To say Watters hit the ground running would be an understatement. He scored on his starting debut in the EFL Trophy against Arsenal U21s – albeit in a 2-1 defeat – on October 13. Four days later he came off the bench to score twice in a 4-0 win against Morecambe in League Two.
“It was the Arsenal game where I showed what I could do with my pace, my strength, my speed and my finishing, and then they gave me another chance and put me on the bench in the league,” says Watters.
“Then I got the two goals against Morecambe and I’ve just kicked on from there.”
His goals have helped inspire a Crawley side, who have finished in the bottom half every season since their relegation from the third tier in 2015, to an unlikely play-off push.

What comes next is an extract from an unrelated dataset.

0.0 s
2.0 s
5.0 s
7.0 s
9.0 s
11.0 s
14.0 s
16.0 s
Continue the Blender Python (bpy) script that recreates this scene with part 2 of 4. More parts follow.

It speaks highly of his character that he understands what a difficult position Doncaster were in when they released him and holds no resentment about the situation whatsoever. He had already battled from non-League football once, with Rovers signing him from Isthmian League side Ashford United in 2018, and he had no issues with doing it again. The mentality is there.
“They said I needed more game time, so I went out to Maidstone on loan and played,” says Watters. “Then it was all just unfortunate timing with Covid and lockdown.
“From about the start of June [Doncaster] told me I wasn’t getting another contract. I think I was given the chance there, but it was a tough time with everything going on. And that made it even harder to find a club.
“The tough thing was trying to keep fit during lockdown and stuff without a club. There was lots of running in the park!
“But I’ve always believed in myself. If I could do it at 18 there’s no reason I couldn’t do it again at 21. The drive has always been there from my non-League days at Ashford. I had the motivation then to get back into the League and not play part-time football, and that has never left me. I know how it is to fight back so it wasn’t tough for me. If you don’t have the belief that you can play in any league, then I don’t think you’d get on in this game.
“It was unfortunate timing with everything going on, which made it harder than normal. I went out and trained with Dagenham & Redbridge and Bromley, but things didn’t work out there. Then I went back to Maidstone and luckily they organised a friendly with Crawley.
“It’s been a bit of a rollercoaster.”
That would be a bit of an understatement.
Fate has played its part and Watters grasped that opportunity with both hands. Now it is all up to him. And if the past few months are anything to go by, the future looks very bright.